» **TASK DESCRIPTION**: Without the pictures, repeat the listing character for character.
-- BEGIN STORED ROWS --
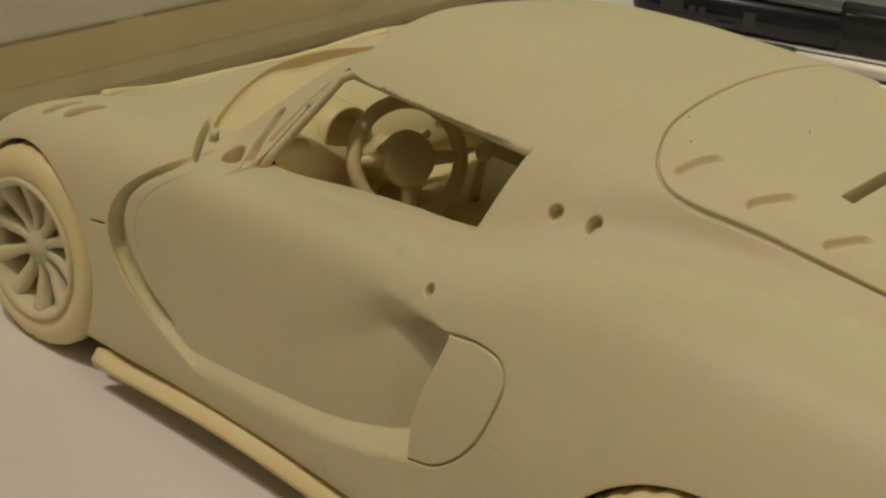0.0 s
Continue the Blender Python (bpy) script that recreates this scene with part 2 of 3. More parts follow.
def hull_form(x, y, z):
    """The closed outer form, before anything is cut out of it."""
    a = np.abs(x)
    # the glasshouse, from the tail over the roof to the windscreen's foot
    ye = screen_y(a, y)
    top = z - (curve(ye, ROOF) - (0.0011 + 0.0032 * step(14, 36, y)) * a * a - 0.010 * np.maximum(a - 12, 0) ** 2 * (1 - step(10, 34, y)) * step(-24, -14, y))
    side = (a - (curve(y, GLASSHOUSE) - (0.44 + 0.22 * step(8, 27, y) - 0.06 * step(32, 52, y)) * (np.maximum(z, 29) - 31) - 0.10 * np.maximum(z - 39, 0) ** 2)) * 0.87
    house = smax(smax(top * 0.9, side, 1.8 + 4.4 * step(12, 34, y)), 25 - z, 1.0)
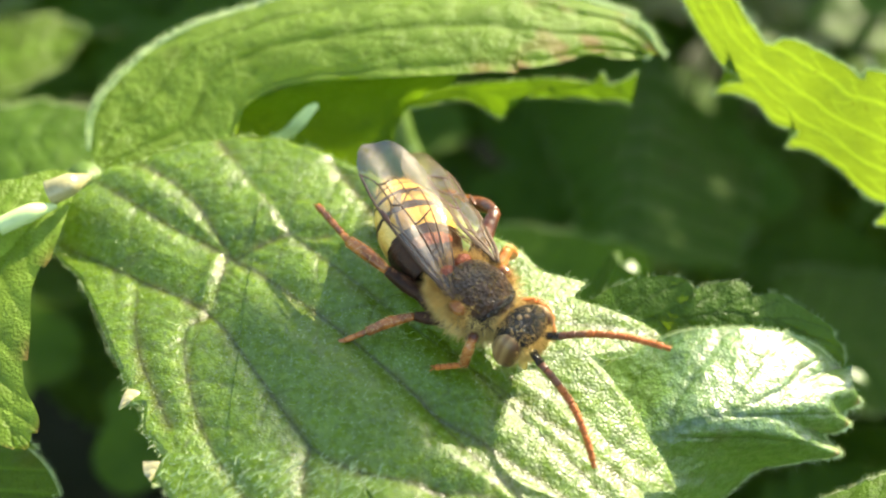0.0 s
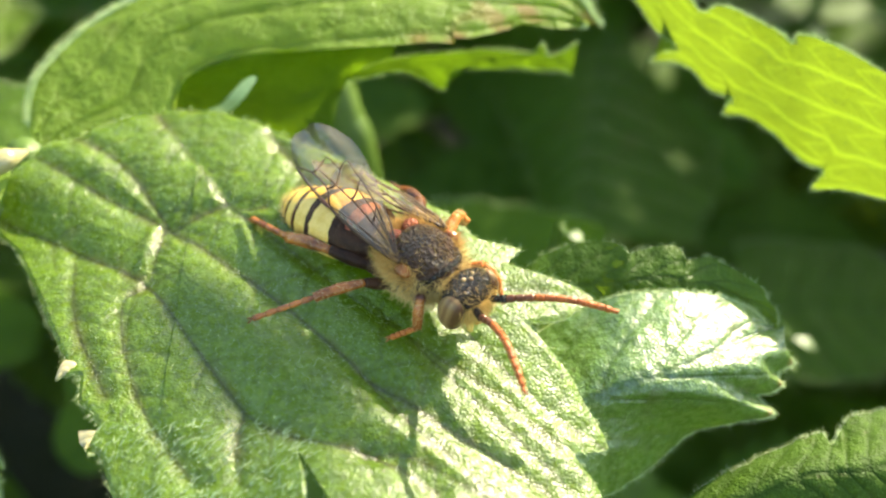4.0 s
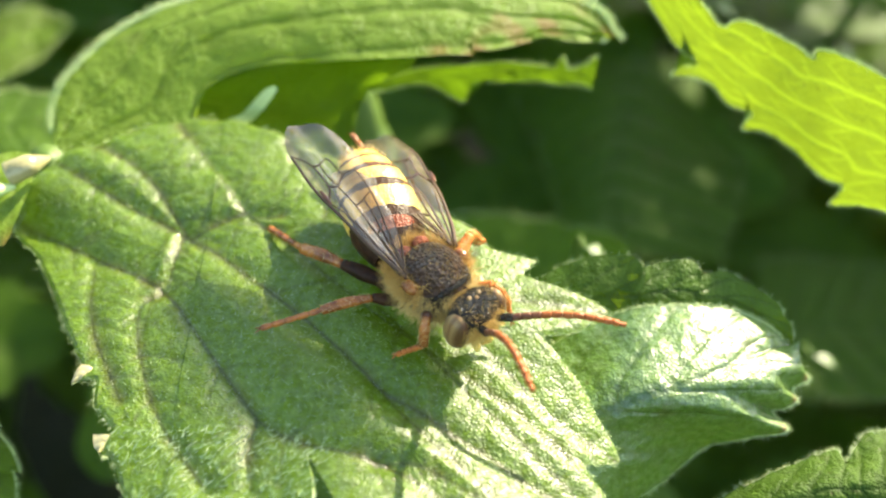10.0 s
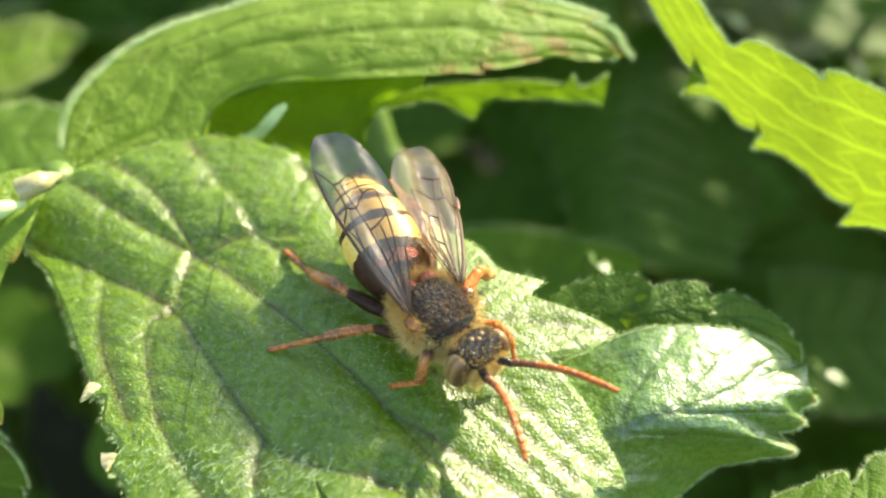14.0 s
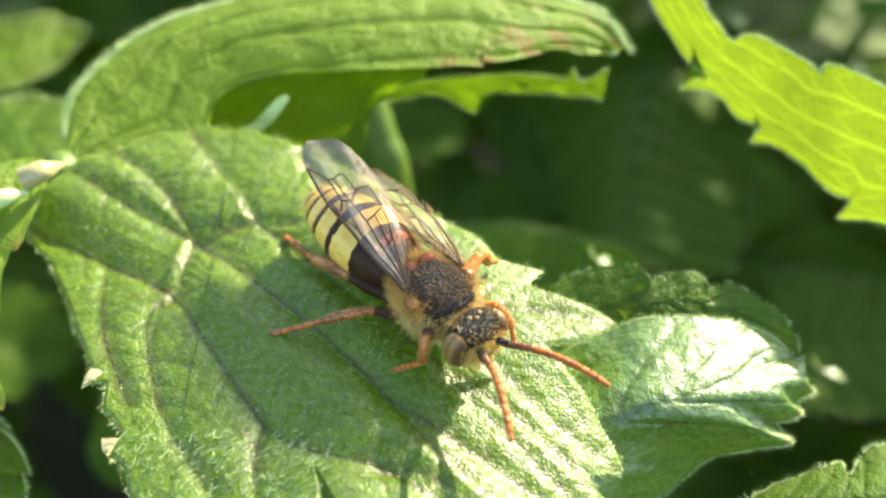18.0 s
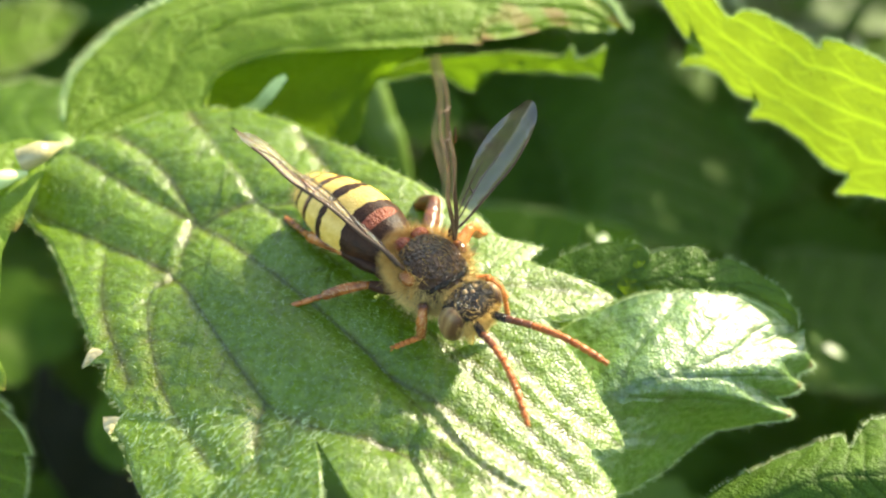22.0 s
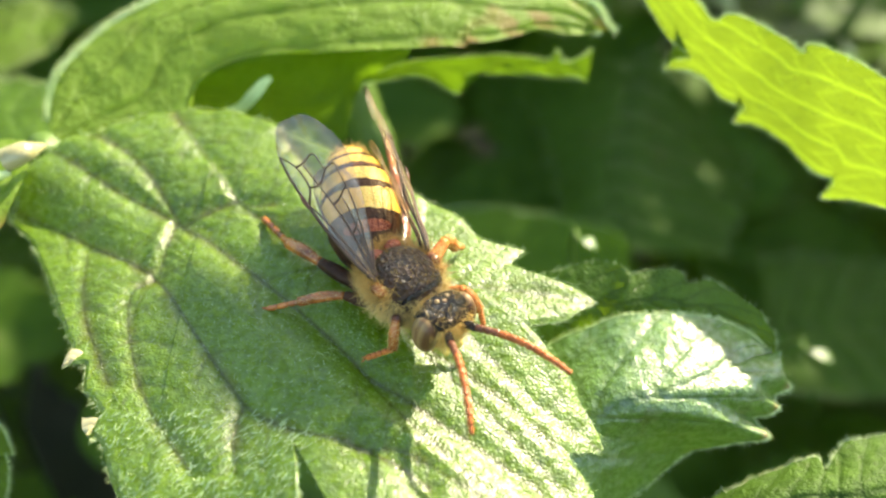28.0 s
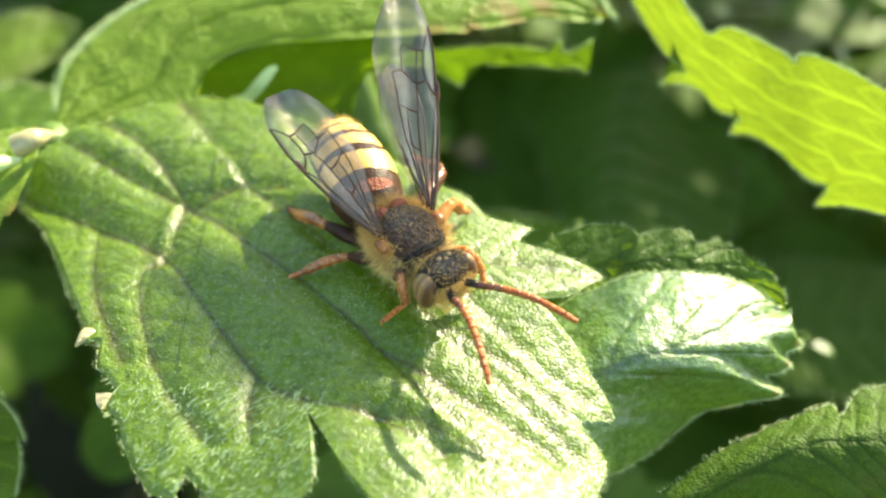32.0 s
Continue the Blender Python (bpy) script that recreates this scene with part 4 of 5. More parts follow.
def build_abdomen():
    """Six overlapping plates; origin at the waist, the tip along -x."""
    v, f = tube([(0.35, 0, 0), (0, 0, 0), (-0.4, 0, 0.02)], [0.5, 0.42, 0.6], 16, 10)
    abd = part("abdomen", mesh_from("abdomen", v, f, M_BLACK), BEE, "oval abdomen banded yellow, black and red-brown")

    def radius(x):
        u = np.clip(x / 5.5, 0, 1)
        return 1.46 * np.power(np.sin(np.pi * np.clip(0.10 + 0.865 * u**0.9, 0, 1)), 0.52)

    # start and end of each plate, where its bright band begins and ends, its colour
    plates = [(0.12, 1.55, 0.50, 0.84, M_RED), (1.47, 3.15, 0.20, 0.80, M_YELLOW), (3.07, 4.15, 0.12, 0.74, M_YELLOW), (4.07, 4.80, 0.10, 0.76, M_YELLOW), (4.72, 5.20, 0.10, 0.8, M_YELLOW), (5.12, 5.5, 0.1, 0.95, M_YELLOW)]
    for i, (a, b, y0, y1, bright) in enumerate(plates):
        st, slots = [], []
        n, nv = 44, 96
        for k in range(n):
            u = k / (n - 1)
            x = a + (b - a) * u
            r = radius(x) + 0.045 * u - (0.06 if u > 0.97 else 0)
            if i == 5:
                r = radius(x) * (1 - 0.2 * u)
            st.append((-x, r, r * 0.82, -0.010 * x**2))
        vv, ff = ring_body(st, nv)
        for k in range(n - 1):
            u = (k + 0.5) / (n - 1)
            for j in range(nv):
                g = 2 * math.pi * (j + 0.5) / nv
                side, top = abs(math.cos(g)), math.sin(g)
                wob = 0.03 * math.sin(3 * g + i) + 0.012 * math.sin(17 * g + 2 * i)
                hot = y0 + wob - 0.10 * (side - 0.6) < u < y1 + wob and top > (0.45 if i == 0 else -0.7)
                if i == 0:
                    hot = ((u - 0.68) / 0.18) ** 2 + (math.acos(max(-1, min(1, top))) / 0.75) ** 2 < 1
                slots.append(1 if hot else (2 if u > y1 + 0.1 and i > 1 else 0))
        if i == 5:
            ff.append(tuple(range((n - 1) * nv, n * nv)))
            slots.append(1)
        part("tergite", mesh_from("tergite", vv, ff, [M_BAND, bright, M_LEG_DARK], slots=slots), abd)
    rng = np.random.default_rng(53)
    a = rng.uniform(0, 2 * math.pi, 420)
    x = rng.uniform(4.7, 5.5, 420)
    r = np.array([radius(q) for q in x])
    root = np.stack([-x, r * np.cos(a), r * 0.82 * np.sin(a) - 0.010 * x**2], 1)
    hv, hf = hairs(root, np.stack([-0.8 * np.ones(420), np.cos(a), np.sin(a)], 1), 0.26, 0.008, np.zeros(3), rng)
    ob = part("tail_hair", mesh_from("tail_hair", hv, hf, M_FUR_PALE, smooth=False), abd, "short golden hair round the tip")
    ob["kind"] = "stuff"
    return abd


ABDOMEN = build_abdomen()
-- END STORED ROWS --
» **FINISHED ANSWER**:
0.0 s
Continue the Blender Python (bpy) script that recreates this scene with part 2 of 3. More parts follow.
def hull_form(x, y, z):
    """The closed outer form, before anything is cut out of it."""
    a = np.abs(x)
    # the glasshouse, from the tail over the roof to the windscreen's foot
    ye = screen_y(a, y)
    top = z - (curve(ye, ROOF) - (0.0011 + 0.0032 * step(14, 36, y)) * a * a - 0.010 * np.maximum(a - 12, 0) ** 2 * (1 - step(10, 34, y)) * step(-24, -14, y))
    side = (a - (curve(y, GLASSHOUSE) - (0.44 + 0.22 * step(8, 27, y) - 0.06 * step(32, 52, y)) * (np.maximum(z, 29) - 31) - 0.10 * np.maximum(z - 39, 0) ** 2)) * 0.87
    house = smax(smax(top * 0.9, side, 1.8 + 4.4 * step(12, 34, y)), 25 - z, 1.0)
0.0 s
4.0 s
10.0 s
14.0 s
18.0 s
22.0 s
28.0 s
32.0 s
Continue the Blender Python (bpy) script that recreates this scene with part 4 of 5. More parts follow.
def build_abdomen():
    """Six overlapping plates; origin at the waist, the tip along -x."""
    v, f = tube([(0.35, 0, 0), (0, 0, 0), (-0.4, 0, 0.02)], [0.5, 0.42, 0.6], 16, 10)
    abd = part("abdomen", mesh_from("abdomen", v, f, M_BLACK), BEE, "oval abdomen banded yellow, black and red-brown")

    def radius(x):
        u = np.clip(x / 5.5, 0, 1)
        return 1.46 * np.power(np.sin(np.pi * np.clip(0.10 + 0.865 * u**0.9, 0, 1)), 0.52)

    # start and end of each plate, where its bright band begins and ends, its colour
    plates = [(0.12, 1.55, 0.50, 0.84, M_RED), (1.47, 3.15, 0.20, 0.80, M_YELLOW), (3.07, 4.15, 0.12, 0.74, M_YELLOW), (4.07, 4.80, 0.10, 0.76, M_YELLOW), (4.72, 5.20, 0.10, 0.8, M_YELLOW), (5.12, 5.5, 0.1, 0.95, M_YELLOW)]
    for i, (a, b, y0, y1, bright) in enumerate(plates):
        st, slots = [], []
        n, nv = 44, 96
        for k in range(n):
            u = k / (n - 1)
            x = a + (b - a) * u
            r = radius(x) + 0.045 * u - (0.06 if u > 0.97 else 0)
            if i == 5:
                r = radius(x) * (1 - 0.2 * u)
            st.append((-x, r, r * 0.82, -0.010 * x**2))
        vv, ff = ring_body(st, nv)
        for k in range(n - 1):
            u = (k + 0.5) / (n - 1)
            for j in range(nv):
                g = 2 * math.pi * (j + 0.5) / nv
                side, top = abs(math.cos(g)), math.sin(g)
                wob = 0.03 * math.sin(3 * g + i) + 0.012 * math.sin(17 * g + 2 * i)
                hot = y0 + wob - 0.10 * (side - 0.6) < u < y1 + wob and top > (0.45 if i == 0 else -0.7)
                if i == 0:
                    hot = ((u - 0.68) / 0.18) ** 2 + (math.acos(max(-1, min(1, top))) / 0.75) ** 2 < 1
                slots.append(1 if hot else (2 if u > y1 + 0.1 and i > 1 else 0))
        if i == 5:
            ff.append(tuple(range((n - 1) * nv, n * nv)))
            slots.append(1)
        part("tergite", mesh_from("tergite", vv, ff, [M_BAND, bright, M_LEG_DARK], slots=slots), abd)
    rng = np.random.default_rng(53)
    a = rng.uniform(0, 2 * math.pi, 420)
    x = rng.uniform(4.7, 5.5, 420)
    r = np.array([radius(q) for q in x])
    root = np.stack([-x, r * np.cos(a), r * 0.82 * np.sin(a) - 0.010 * x**2], 1)
    hv, hf = hairs(root, np.stack([-0.8 * np.ones(420), np.cos(a), np.sin(a)], 1), 0.26, 0.008, np.zeros(3), rng)
    ob = part("tail_hair", mesh_from("tail_hair", hv, hf, M_FUR_PALE, smooth=False), abd, "short golden hair round the tip")
    ob["kind"] = "stuff"
    return abd


ABDOMEN = build_abdomen()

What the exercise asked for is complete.